_EXERCISE GOAL_
Report, word for word, every line of the material that contains "follow".

_INPUT_
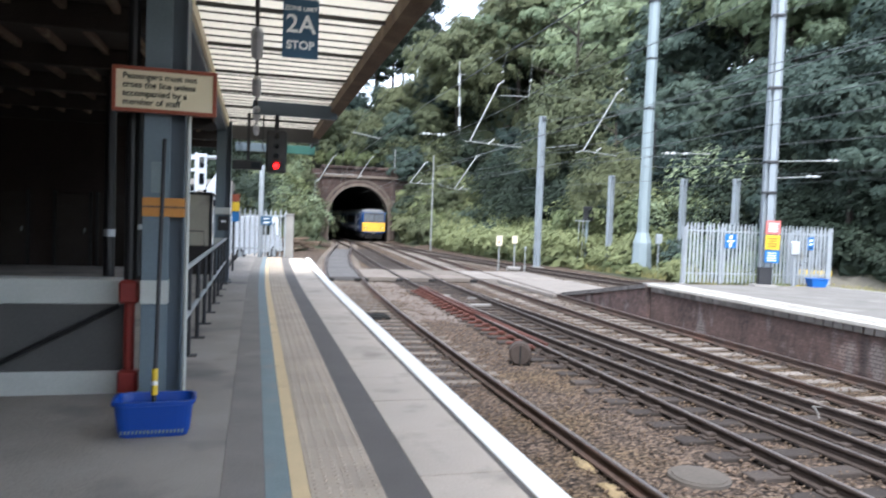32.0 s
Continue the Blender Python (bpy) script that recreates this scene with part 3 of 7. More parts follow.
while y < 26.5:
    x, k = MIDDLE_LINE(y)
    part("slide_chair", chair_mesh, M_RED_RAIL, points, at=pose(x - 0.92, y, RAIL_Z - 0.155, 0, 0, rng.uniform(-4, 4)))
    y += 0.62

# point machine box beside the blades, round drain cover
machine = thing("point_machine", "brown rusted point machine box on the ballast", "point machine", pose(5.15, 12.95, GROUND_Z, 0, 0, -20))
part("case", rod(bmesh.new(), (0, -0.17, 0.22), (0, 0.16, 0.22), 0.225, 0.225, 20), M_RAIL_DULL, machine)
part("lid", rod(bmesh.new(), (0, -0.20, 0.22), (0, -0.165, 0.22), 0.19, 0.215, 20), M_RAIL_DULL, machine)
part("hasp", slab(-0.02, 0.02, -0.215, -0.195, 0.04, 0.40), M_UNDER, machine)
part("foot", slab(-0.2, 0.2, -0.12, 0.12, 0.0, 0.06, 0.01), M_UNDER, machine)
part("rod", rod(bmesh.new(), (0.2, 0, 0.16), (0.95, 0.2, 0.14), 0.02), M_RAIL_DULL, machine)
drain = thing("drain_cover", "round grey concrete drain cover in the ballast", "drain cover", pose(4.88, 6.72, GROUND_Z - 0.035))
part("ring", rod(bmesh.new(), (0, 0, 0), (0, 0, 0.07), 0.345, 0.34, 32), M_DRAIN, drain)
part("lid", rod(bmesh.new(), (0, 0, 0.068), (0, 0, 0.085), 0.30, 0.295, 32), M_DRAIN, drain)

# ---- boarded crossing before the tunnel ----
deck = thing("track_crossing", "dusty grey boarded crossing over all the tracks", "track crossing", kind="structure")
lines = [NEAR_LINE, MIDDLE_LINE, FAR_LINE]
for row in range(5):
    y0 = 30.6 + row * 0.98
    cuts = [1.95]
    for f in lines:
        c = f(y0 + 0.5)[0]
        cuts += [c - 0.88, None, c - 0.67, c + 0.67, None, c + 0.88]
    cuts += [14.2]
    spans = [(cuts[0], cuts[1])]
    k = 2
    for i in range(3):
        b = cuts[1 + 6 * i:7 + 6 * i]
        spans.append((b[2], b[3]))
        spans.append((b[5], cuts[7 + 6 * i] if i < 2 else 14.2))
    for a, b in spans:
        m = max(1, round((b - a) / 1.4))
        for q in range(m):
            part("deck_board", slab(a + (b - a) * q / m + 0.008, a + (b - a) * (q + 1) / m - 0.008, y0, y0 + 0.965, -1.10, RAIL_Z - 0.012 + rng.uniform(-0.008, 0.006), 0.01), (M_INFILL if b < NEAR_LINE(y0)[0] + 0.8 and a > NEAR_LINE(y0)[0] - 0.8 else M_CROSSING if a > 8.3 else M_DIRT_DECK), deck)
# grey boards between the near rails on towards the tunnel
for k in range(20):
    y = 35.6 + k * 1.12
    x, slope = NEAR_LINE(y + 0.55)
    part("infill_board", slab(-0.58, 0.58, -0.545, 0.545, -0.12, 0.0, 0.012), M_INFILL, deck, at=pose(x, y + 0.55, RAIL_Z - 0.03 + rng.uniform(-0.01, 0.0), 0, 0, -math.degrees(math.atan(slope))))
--
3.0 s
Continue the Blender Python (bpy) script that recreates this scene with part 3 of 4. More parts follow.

_RESPONSE FOR THIS EXERCISE_
Continue the Blender Python (bpy) script that recreates this scene with part 3 of 7. More parts follow.
Continue the Blender Python (bpy) script that recreates this scene with part 3 of 4. More parts follow.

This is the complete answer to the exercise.